◆ Set exercise ◆
Drop every picture, then transcribe the remaining data exactly.

◆ Data provided ◆
☆ ☆ ☆ ☆ ☆ ☆ ☆

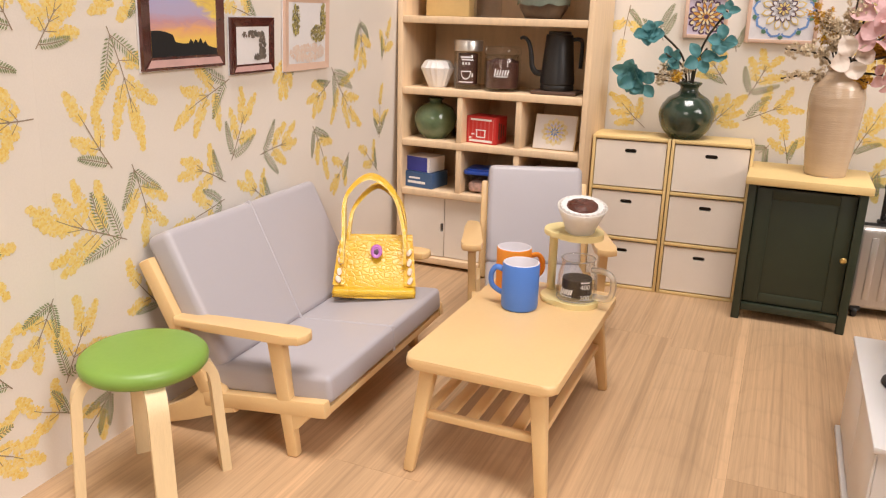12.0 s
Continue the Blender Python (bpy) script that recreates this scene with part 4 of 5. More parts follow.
def handbag(x, y, z):
    t = thing("handbag", x, y, z, -65.5, "yellow leather handbag with purple button leaning on the sofa arm", "handbag")
    lean = Matrix(((1, 0, 0, 0), (0, 1, 0.76, 0), (0, 0, 1, 0), (0, 0, 0, 1)))
    w = 0.400
    rng = random.Random(2)

    def shell(bm, x0, x1, top, y_front, thick, puff, low=0.0):
        n, mrows = 14, 10
        grid = []
        for j in range(mrows + 1):
            s = j / mrows
            row = []
            for i in range(n + 1):
                u = i / n
                half = 1 - 0.11 * (low + (top - low) * s) / 0.24
                px = (x0 + (x1 - x0) * u) * half
                row.append((px, y_front - puff * math.sin(math.pi * u) * math.sin(math.pi * min(1, s + 0.25)) + 0.003 * noise.noise(Vector((px * 30, s * 8, y_front * 9))), low + (top - low) * s))
            grid.append(row)
        a = [[bm.verts.new(p) for p in row] for row in grid]
        b = [[bm.verts.new((p[0], p[1] + thick, p[2])) for p in row] for row in grid]
        for g in (a, b):
            for j in range(mrows):
                for i in range(n):
                    bm.faces.new((g[j][i], g[j][i + 1], g[j + 1][i + 1], g[j + 1][i]))
        rim = [(0, i) for i in range(n + 1)] + [(j, n) for j in range(1, mrows + 1)] + [(mrows, i) for i in range(n - 1, -1, -1)] + [(j, 0) for j in range(mrows - 1, 0, -1)]
        for k in range(len(rim)):
            (j, i), (q, r) = rim[k], rim[(k + 1) % len(rim)]
            bm.faces.new((a[j][i], a[q][r], b[q][r], b[j][i]))

    bm = B()
    shell(bm, -w / 2, w / 2, 0.240, 0.040, 0.014, -0.015)
    moved(bm, lean)
    part("back_panel", bm, M["leather"], t)
    bm = B()
    shell(bm, -w / 2, w / 2, 0.232, -0.040, 0.014, 0.022)
    moved(bm, lean)
    part("front_panel", bm, M["leather"], t)
    bm = B()
    box(bm, (0, -0.004, 0.022), (w * 1.01, 0.104, 0.044), 0.02, 4)
    part("bottom", bm, M["leather"], t)
    for s in (-1, 1):
        bm = B()
        box(bm, (s * (w / 2 - 0.012), 0.002, 0.115), (0.018, 0.078, 0.205), 0.005)
        for v in bm.verts:
            v.co.x *= 1 - 0.09 * v.co.z / 0.26
        moved(bm, lean)
        side = part("gusset", bm, M["leather"], t)
        bm = B()
        shell(bm, s * (w / 2 - 0.052), s * (w / 2 + 0.006), 0.212, -0.054, 0.010, 0.004, 0.052)
        moved(bm, lean)
        part("side_strip", bm, M["leather"], side)
        for k in range(4):
            bm = B()
            lathe(bm, ((0, -0.017), (0.009, -0.012), (0.0115, 0), (0.009, 0.012), (0, 0.017)), 10)
            moved(bm, lean @ Matrix.Translation((s * (w / 2 - 0.020) * (1 - 0.11 * (0.075 + 0.038 * k) / 0.24), -0.064, 0.075 + 0.038 * k + rng.uniform(-0.004, 0.004))) @ pose(0, 0, 0, 0, s * rng.uniform(5, 50)))
            part("stitch", bm, M["stitch"], side)
    for yy, rise, shift in ((-0.058, 0.510, -0.03), (0.060, 0.450, 0.012)):
        bm = B()
        top = 0.210
        line = curve_points(((-0.150 + shift * 0.4, yy, top - 0.06), (-0.150 + shift * 0.4, yy, top + 0.06), (-0.132 + shift, yy + 0.006, rise - 0.085), (-0.02 + shift, yy + 0.010, rise), (0.095 + shift * 0.6, yy + 0.006, rise - 0.07), (0.140, yy, top + 0.07), (0.146, yy, top - 0.06)), 54)
        rings = []
        for i, p in enumerate(line):
            way = (line[min(i + 1, len(line) - 1)] - line[max(i - 1, 0)]).normalized()
            nrm = Vector((-way.z, 0, way.x))
            rag = 0.0035
            rings.append([bm.verts.new(p + nrm * sn * 0.007 + Vector((0, sy * 0.036 + rng.uniform(-rag, rag), 0))) for sn, sy in ((-1, -1), (1, -1), (1, 1), (-1, 1))])
        for p, q in zip(rings, rings[1:]):
            for i in range(4):
                bm.faces.new((p[i], p[(i + 1) % 4], q[(i + 1) % 4], q[i]))
        bm.faces.new(rings[0]), bm.faces.new(rings[-1][::-1])
        for v in bm.verts:
            v.co.y += 0.76 * min(v.co.z, 0.24) + 0.92 * max(0, v.co.z - 0.24)
        ob = part("handle", bm, M["leather"], t, smooth=60)
        bm = B()
        rings = []
        for i, p in enumerate(line):
            way = (line[min(i + 1, len(line) - 1)] - line[max(i - 1, 0)]).normalized()
            nrm = Vector((-way.z, 0, way.x))
            rings.append([bm.verts.new(p + nrm * sn + Vector((0, sy * 0.034 + rng.uniform(-0.003, 0.003), 0))) for sn, sy in ((-0.0115, -1), (-0.0062, -1), (-0.0062, 1), (-0.0115, 1))])
        for p, q in zip(rings, rings[1:]):
            for i in range(4):
                bm.faces.new((p[i], p[(i + 1) % 4], q[(i + 1) % 4], q[i]))
        bm.faces.new(rings[0]), bm.faces.new(rings[-1][::-1])
        for v in bm.verts:
            v.co.y += 0.76 * min(v.co.z, 0.24) + 0.92 * max(0, v.co.z - 0.24)
        part("handle_lining", bm, M["suede"], ob, "rough pale suede underside")
        bm = B()
        for p in line[4:-4]:
            for sgn in (-1, 1):
                for _ in range(3):
                    c = p + Vector((rng.uniform(-0.006, 0.006), sgn * 0.026 + rng.uniform(-0.004, 0.004), rng.uniform(-0.006, 0.006)))
                    r = rng.uniform(0.003, 0.006)
                    vs = [bm.verts.new(c + Vector(d) * r) for d in ((1, 0, 0), (-0.5, 0.8, 0), (-0.5, -0.8, 0), (0, 0, 1))]
                    for q in ((0, 1, 2), (0, 1, 3), (1, 2, 3), (2, 0, 3)):
                        bm.faces.new([vs[k] for k in q])
        for v in bm.verts:
            v.co.y += 0.76 * min(v.co.z, 0.24) + 0.92 * max(0, v.co.z - 0.24)
        part("raw_edge", bm, M["suede"], ob, "frayed pale leather edge", smooth=0)
    bm = B()
    lathe(bm, ((0, 0), (0.025, 0), (0.029, 0.006), (0.026, 0.014), (0.020, 0.016), (0.016, 0.013), (0, 0.013)), 28)
    m = lean @ Matrix.Translation((0.006, -0.068, 0.198)) @ pose(0, 0, 0, 90)
    moved(bm, m)
    b = part("button", bm, M["purple"], t, "round purple button")
    bm = B()
    for k in range(9):
        a = k * 2.4
        tube(bm, [(0.010 * math.cos(a), 0.010 * math.sin(a), 0.010), (0.004 * math.cos(a + 2), 0.004 * math.sin(a + 2), 0.019), (0.011 * math.cos(a + 3), 0.011 * math.sin(a + 3), 0.012)], 0.003, 6)
    moved(bm, m)
    part("button_thread", bm, surface("dark_thread", (0.12, 0.07, 0.10), 0.8), b, "dark thread knot")
    return t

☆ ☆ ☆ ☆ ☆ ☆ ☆

◆ Written solution ◆
12.0 s
Continue the Blender Python (bpy) script that recreates this scene with part 4 of 5. More parts follow.
def handbag(x, y, z):
    t = thing("handbag", x, y, z, -65.5, "yellow leather handbag with purple button leaning on the sofa arm", "handbag")
    lean = Matrix(((1, 0, 0, 0), (0, 1, 0.76, 0), (0, 0, 1, 0), (0, 0, 0, 1)))
    w = 0.400
    rng = random.Random(2)

    def shell(bm, x0, x1, top, y_front, thick, puff, low=0.0):
        n, mrows = 14, 10
        grid = []
        for j in range(mrows + 1):
            s = j / mrows
            row = []
            for i in range(n + 1):
                u = i / n
                half = 1 - 0.11 * (low + (top - low) * s) / 0.24
                px = (x0 + (x1 - x0) * u) * half
                row.append((px, y_front - puff * math.sin(math.pi * u) * math.sin(math.pi * min(1, s + 0.25)) + 0.003 * noise.noise(Vector((px * 30, s * 8, y_front * 9))), low + (top - low) * s))
            grid.append(row)
        a = [[bm.verts.new(p) for p in row] for row in grid]
        b = [[bm.verts.new((p[0], p[1] + thick, p[2])) for p in row] for row in grid]
        for g in (a, b):
            for j in range(mrows):
                for i in range(n):
                    bm.faces.new((g[j][i], g[j][i + 1], g[j + 1][i + 1], g[j + 1][i]))
        rim = [(0, i) for i in range(n + 1)] + [(j, n) for j in range(1, mrows + 1)] + [(mrows, i) for i in range(n - 1, -1, -1)] + [(j, 0) for j in range(mrows - 1, 0, -1)]
        for k in range(len(rim)):
            (j, i), (q, r) = rim[k], rim[(k + 1) % len(rim)]
            bm.faces.new((a[j][i], a[q][r], b[q][r], b[j][i]))

    bm = B()
    shell(bm, -w / 2, w / 2, 0.240, 0.040, 0.014, -0.015)
    moved(bm, lean)
    part("back_panel", bm, M["leather"], t)
    bm = B()
    shell(bm, -w / 2, w / 2, 0.232, -0.040, 0.014, 0.022)
    moved(bm, lean)
    part("front_panel", bm, M["leather"], t)
    bm = B()
    box(bm, (0, -0.004, 0.022), (w * 1.01, 0.104, 0.044), 0.02, 4)
    part("bottom", bm, M["leather"], t)
    for s in (-1, 1):
        bm = B()
        box(bm, (s * (w / 2 - 0.012), 0.002, 0.115), (0.018, 0.078, 0.205), 0.005)
        for v in bm.verts:
            v.co.x *= 1 - 0.09 * v.co.z / 0.26
        moved(bm, lean)
        side = part("gusset", bm, M["leather"], t)
        bm = B()
        shell(bm, s * (w / 2 - 0.052), s * (w / 2 + 0.006), 0.212, -0.054, 0.010, 0.004, 0.052)
        moved(bm, lean)
        part("side_strip", bm, M["leather"], side)
        for k in range(4):
            bm = B()
            lathe(bm, ((0, -0.017), (0.009, -0.012), (0.0115, 0), (0.009, 0.012), (0, 0.017)), 10)
            moved(bm, lean @ Matrix.Translation((s * (w / 2 - 0.020) * (1 - 0.11 * (0.075 + 0.038 * k) / 0.24), -0.064, 0.075 + 0.038 * k + rng.uniform(-0.004, 0.004))) @ pose(0, 0, 0, 0, s * rng.uniform(5, 50)))
            part("stitch", bm, M["stitch"], side)
    for yy, rise, shift in ((-0.058, 0.510, -0.03), (0.060, 0.450, 0.012)):
        bm = B()
        top = 0.210
        line = curve_points(((-0.150 + shift * 0.4, yy, top - 0.06), (-0.150 + shift * 0.4, yy, top + 0.06), (-0.132 + shift, yy + 0.006, rise - 0.085), (-0.02 + shift, yy + 0.010, rise), (0.095 + shift * 0.6, yy + 0.006, rise - 0.07), (0.140, yy, top + 0.07), (0.146, yy, top - 0.06)), 54)
        rings = []
        for i, p in enumerate(line):
            way = (line[min(i + 1, len(line) - 1)] - line[max(i - 1, 0)]).normalized()
            nrm = Vector((-way.z, 0, way.x))
            rag = 0.0035
            rings.append([bm.verts.new(p + nrm * sn * 0.007 + Vector((0, sy * 0.036 + rng.uniform(-rag, rag), 0))) for sn, sy in ((-1, -1), (1, -1), (1, 1), (-1, 1))])
        for p, q in zip(rings, rings[1:]):
            for i in range(4):
                bm.faces.new((p[i], p[(i + 1) % 4], q[(i + 1) % 4], q[i]))
        bm.faces.new(rings[0]), bm.faces.new(rings[-1][::-1])
        for v in bm.verts:
            v.co.y += 0.76 * min(v.co.z, 0.24) + 0.92 * max(0, v.co.z - 0.24)
        ob = part("handle", bm, M["leather"], t, smooth=60)
        bm = B()
        rings = []
        for i, p in enumerate(line):
            way = (line[min(i + 1, len(line) - 1)] - line[max(i - 1, 0)]).normalized()
            nrm = Vector((-way.z, 0, way.x))
            rings.append([bm.verts.new(p + nrm * sn + Vector((0, sy * 0.034 + rng.uniform(-0.003, 0.003), 0))) for sn, sy in ((-0.0115, -1), (-0.0062, -1), (-0.0062, 1), (-0.0115, 1))])
        for p, q in zip(rings, rings[1:]):
            for i in range(4):
                bm.faces.new((p[i], p[(i + 1) % 4], q[(i + 1) % 4], q[i]))
        bm.faces.new(rings[0]), bm.faces.new(rings[-1][::-1])
        for v in bm.verts:
            v.co.y += 0.76 * min(v.co.z, 0.24) + 0.92 * max(0, v.co.z - 0.24)
        part("handle_lining", bm, M["suede"], ob, "rough pale suede underside")
        bm = B()
        for p in line[4:-4]:
            for sgn in (-1, 1):
                for _ in range(3):
                    c = p + Vector((rng.uniform(-0.006, 0.006), sgn * 0.026 + rng.uniform(-0.004, 0.004), rng.uniform(-0.006, 0.006)))
                    r = rng.uniform(0.003, 0.006)
                    vs = [bm.verts.new(c + Vector(d) * r) for d in ((1, 0, 0), (-0.5, 0.8, 0), (-0.5, -0.8, 0), (0, 0, 1))]
                    for q in ((0, 1, 2), (0, 1, 3), (1, 2, 3), (2, 0, 3)):
                        bm.faces.new([vs[k] for k in q])
        for v in bm.verts:
            v.co.y += 0.76 * min(v.co.z, 0.24) + 0.92 * max(0, v.co.z - 0.24)
        part("raw_edge", bm, M["suede"], ob, "frayed pale leather edge", smooth=0)
    bm = B()
    lathe(bm, ((0, 0), (0.025, 0), (0.029, 0.006), (0.026, 0.014), (0.020, 0.016), (0.016, 0.013), (0, 0.013)), 28)
    m = lean @ Matrix.Translation((0.006, -0.068, 0.198)) @ pose(0, 0, 0, 90)
    moved(bm, m)
    b = part("button", bm, M["purple"], t, "round purple button")
    bm = B()
    for k in range(9):
        a = k * 2.4
        tube(bm, [(0.010 * math.cos(a), 0.010 * math.sin(a), 0.010), (0.004 * math.cos(a + 2), 0.004 * math.sin(a + 2), 0.019), (0.011 * math.cos(a + 3), 0.011 * math.sin(a + 3), 0.012)], 0.003, 6)
    moved(bm, m)
    part("button_thread", bm, surface("dark_thread", (0.12, 0.07, 0.10), 0.8), b, "dark thread knot")
    return t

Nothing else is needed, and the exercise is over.